Jun 2, 2025NCAE advocates to cut red tape crippling ag
The Department of Justice’s (DOJ) Antitrust Division’s Anticompetitive Regulations Task Force is seeking suggestions to unearth and unwind anticompetitive regulations.
The National Council of Agricultural Employers (NCAE) answered that call, submitting comments on seven regulatory roadblocks that are impeding America’s farming and ranching communities’ ability to achieve and sustain the American dream.
“Over the past four years, America’s farm and ranch families have found themselves drowning in a turbulent regulatory sea,” Michael Marsh, NCAE’s President and CEO, wrote in the organization’s submitted comments. “Many of these were promulgated by federal regulators who were seduced by special interest groups which aim to weaken American families, businesses and the American economy.”
As a result, Marsh explained in his comments, “America’s family farms and ranches — the backbone of rural America — are vanishing at an increasing rate.
“Likewise, finding American-grown food on grocery store shelves is becoming increasingly difficult,” Marsh said in his comments.
In response to the solicitation for feedback, NCAE advocated for the DOJ Task Force to examine, investigate and advocate for rescission or withdrawal seven “overburdensome, arbitrary, capricious and economically unsound regulations that target and harm America’s agricultural community,” Marsh wrote.
Those regulations include these rules:
- Department of Labor’s (DOL) Adverse Effect Wage Rate (AEWR)
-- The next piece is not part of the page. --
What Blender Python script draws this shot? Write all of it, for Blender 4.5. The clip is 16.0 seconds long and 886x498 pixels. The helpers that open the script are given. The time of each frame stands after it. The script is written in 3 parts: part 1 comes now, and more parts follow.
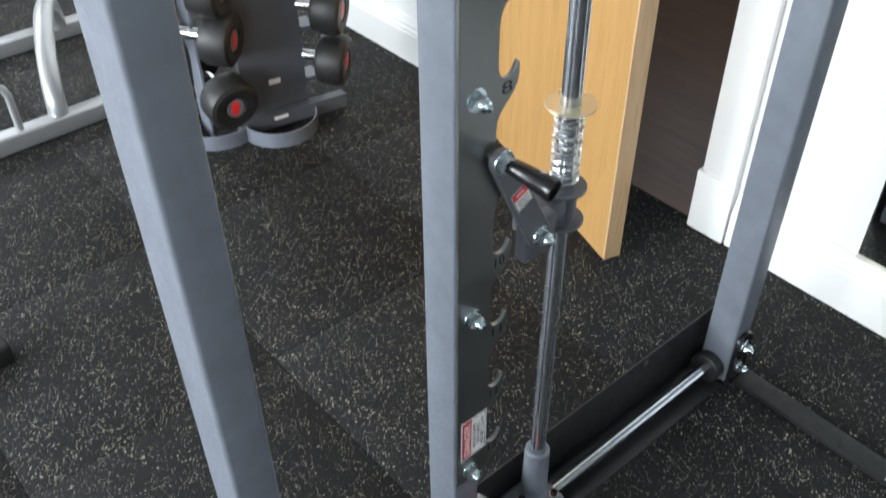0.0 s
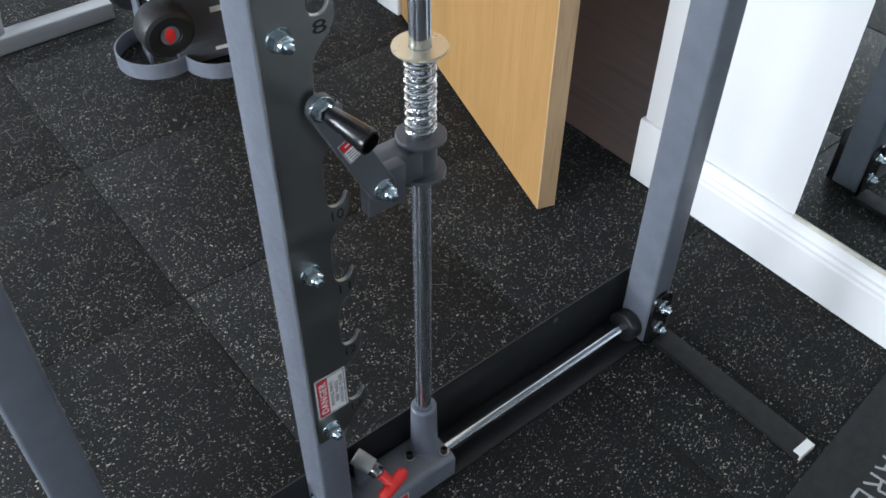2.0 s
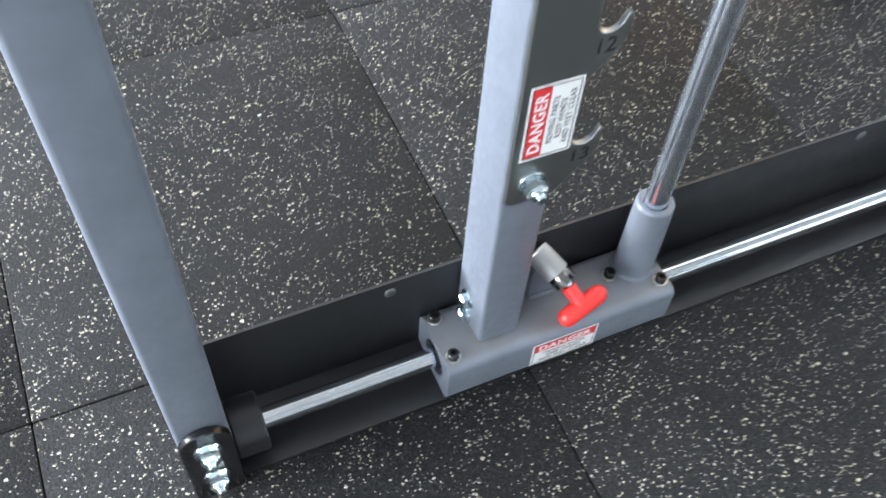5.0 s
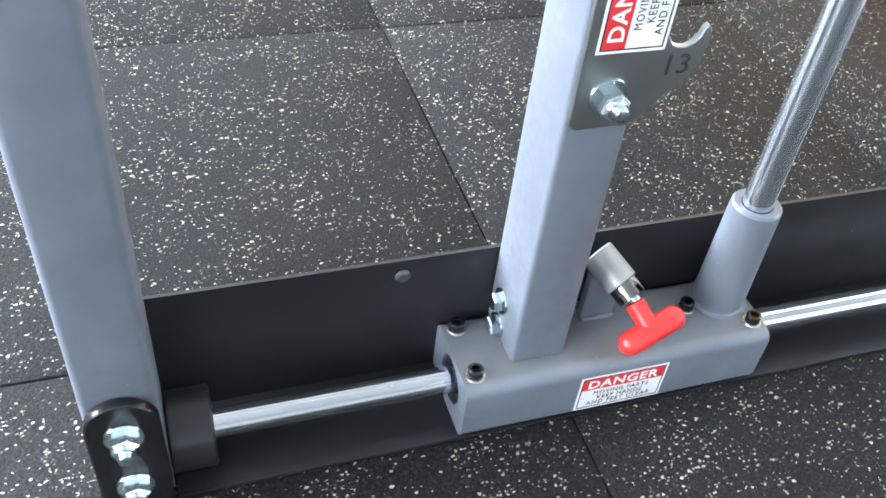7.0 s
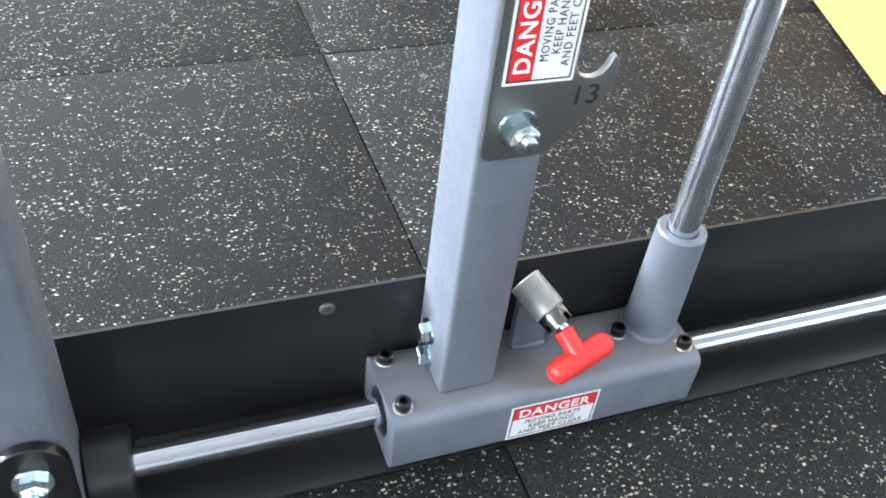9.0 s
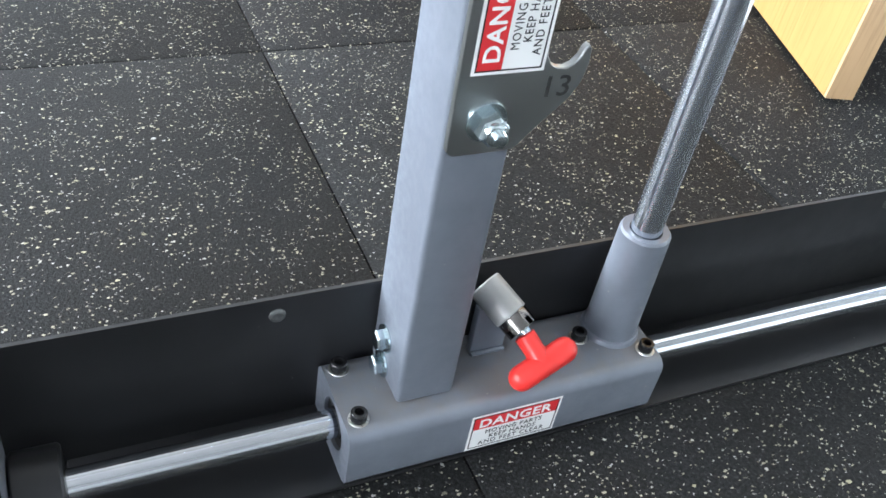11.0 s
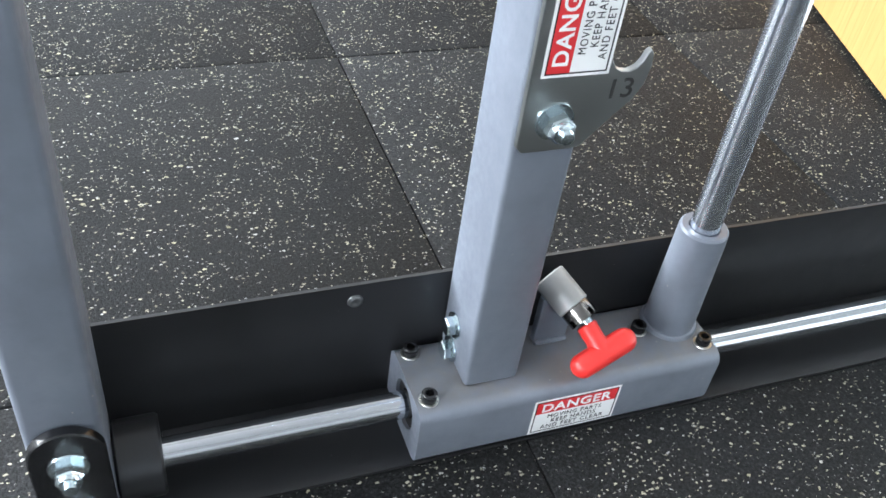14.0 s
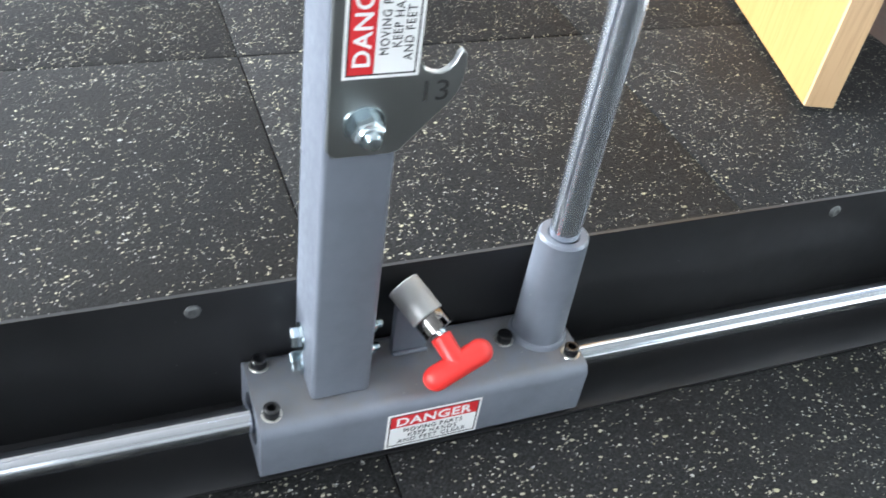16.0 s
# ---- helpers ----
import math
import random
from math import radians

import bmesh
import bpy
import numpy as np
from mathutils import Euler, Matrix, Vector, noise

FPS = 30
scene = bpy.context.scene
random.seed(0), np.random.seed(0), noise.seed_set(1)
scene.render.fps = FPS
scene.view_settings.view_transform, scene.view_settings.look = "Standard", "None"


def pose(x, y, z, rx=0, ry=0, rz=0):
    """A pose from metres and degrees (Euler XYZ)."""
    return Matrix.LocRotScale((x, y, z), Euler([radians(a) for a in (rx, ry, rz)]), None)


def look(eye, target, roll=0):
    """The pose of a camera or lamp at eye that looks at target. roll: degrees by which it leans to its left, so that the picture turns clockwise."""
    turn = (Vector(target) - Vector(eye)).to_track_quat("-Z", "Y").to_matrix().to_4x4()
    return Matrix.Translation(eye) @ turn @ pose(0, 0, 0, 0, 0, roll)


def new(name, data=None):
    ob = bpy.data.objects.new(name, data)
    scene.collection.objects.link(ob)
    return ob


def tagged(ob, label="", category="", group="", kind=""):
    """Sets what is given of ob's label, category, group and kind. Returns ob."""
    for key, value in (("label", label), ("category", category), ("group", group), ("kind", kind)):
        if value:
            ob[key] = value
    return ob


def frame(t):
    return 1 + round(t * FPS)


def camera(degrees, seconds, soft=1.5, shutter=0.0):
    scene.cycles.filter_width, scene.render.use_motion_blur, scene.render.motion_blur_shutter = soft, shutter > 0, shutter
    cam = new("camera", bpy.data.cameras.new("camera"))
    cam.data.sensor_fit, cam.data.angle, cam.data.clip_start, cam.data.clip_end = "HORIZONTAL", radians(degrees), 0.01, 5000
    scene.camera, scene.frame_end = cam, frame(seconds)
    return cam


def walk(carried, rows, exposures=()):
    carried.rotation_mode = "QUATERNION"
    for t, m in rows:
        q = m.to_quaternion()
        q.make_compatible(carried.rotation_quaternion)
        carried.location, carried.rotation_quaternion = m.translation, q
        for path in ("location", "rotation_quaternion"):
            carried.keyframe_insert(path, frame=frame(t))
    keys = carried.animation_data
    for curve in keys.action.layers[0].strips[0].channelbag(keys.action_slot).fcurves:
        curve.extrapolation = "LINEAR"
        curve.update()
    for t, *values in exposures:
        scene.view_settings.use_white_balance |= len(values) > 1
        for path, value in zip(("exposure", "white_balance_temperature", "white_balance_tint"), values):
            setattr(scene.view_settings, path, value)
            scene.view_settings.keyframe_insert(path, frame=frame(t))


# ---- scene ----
cam = camera(52.3, 16.0, soft=1.6, shutter=0.5)
ROWS = [
    (0, (0.133, 0.199, 1.343), (1.022, 1.243, 0.177), -0.6),
    (0.5, (0.146, 0.179, 1.318), (0.978, 1.183, 0.077), -0.6),
    (1, (0.200, 0.160, 1.307), (1.009, 1.143, 0.034), -1.5),
    (1.5, (0.264, 0.140, 1.312), (1.059, 1.136, 0.041), -0.8),
    (2, (0.325, 0.126, 1.313), (1.133, 1.123, 0.051), 0.7),
    (2.5, (0.365, 0.137, 1.307), (1.107, 1.145, 0.013), 0.9),
    (3, (0.382, 0.150, 1.305), (1.097, 1.160, -0.002), 1.7),
    (3.5, (0.372, 0.168, 1.271), (0.982, 1.142, -0.114), 5.4),
    (4, (0.391, 0.223, 1.181), (0.951, 1.195, -0.227), 8.3),
    (4.5, (0.396, 0.305, 1.012), (0.919, 1.223, -0.446), 9.0),
    (5, (0.360, 0.351, 0.859), (0.858, 1.302, -0.586), 4.8),
    (5.2, (0.370, 0.367, 0.810), (0.839, 1.309, -0.650), 6.0),
    (7.3, (0.398, 0.347, 0.598), (0.893, 1.582, -0.615), 7.6),
    (7.5, (0.409, 0.344, 0.600), (0.897, 1.581, -0.613), 8.0),
    (8, (0.426, 0.346, 0.598), (0.892, 1.598, -0.609), 7.4),
    (8.5, (0.428, 0.350, 0.603), (0.926, 1.599, -0.594), 7.7),
    (9, (0.425, 0.352, 0.607), (0.982, 1.577, -0.589), 7.7),
    (9.5, (0.426, 0.352, 0.603), (1.024, 1.546, -0.603), 7.6),
    (9.7, (0.425, 0.347, 0.605), (1.032, 1.541, -0.598), 7.5),
    (11.8, (0.403, 0.393, 0.568), (1.115, 1.574, -0.589), 12.4),
    (12, (0.391, 0.365, 0.607), (1.046, 1.535, -0.594), 9.2),
    (12.5, (0.387, 0.360, 0.604), (1.036, 1.538, -0.593), 9.5),
    (13, (0.391, 0.349, 0.607), (1.028, 1.546, -0.576), 9.2),
    (13.5, (0.391, 0.345, 0.601), (0.990, 1.560, -0.584), 9.1),
    (14, (0.395, 0.345, 0.599), (0.971, 1.582, -0.574), 8.6),
    (14.5, (0.411, 0.346, 0.594), (0.964, 1.587, -0.587), 8.9),
    (15, (0.428, 0.349, 0.596), (0.959, 1.602, -0.582), 9.3),
    (15.5, (0.464, 0.337, 0.592), (1.035, 1.566, -0.592), 10.3),
    (16, (0.500, 0.334, 0.598), (1.107, 1.559, -0.572), 9.5),
]
EXPOSURES = [(0.0, 0.35, 6400, 8), (0.6, 0.5, 6400, 9), (1.0, 0.4, 6300, 10), (2.0, 0.0, 6050, 10), (3.4, -0.05, 5900, 10), (4.0, 0.7, 5850, 9), (4.5, 1.15, 6000, 9), (5.0, 1.6, 6200, 9), (7.3, 1.9, 6050, 9), (9.5, 1.7, 6150, 9), (12.0, 1.35, 6200, 9), (16.0, 1.6, 6250, 9)]
walk(cam, [(t, look(eye, aim, roll)) for t, eye, aim, roll in ROWS], EXPOSURES)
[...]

- DOL Worker Protection Rule
- DOL H-2A Program Rule
- Department of Homeland Security (DHS) Asylum Fee Rule
- DHS Worker Protection Rule
- Occupational Safety and Health Administration (OSHA) Walkaround Rule
- OSHA Heat Rule
“Rather than resulting in any benefit to American farmers and ranchers, American workers or American taxpayers, the point of the regulations seems merely to create more paperwork for employers to file and federal employees to push from desk to desk, while simultaneously increasing compliance costs, reducing efficiency and crippling America’s competitiveness in the marketplace,” Marsh wrote in his comments. “For American agriculture to remain competitive at home and in foreign markets, this cannot continue.”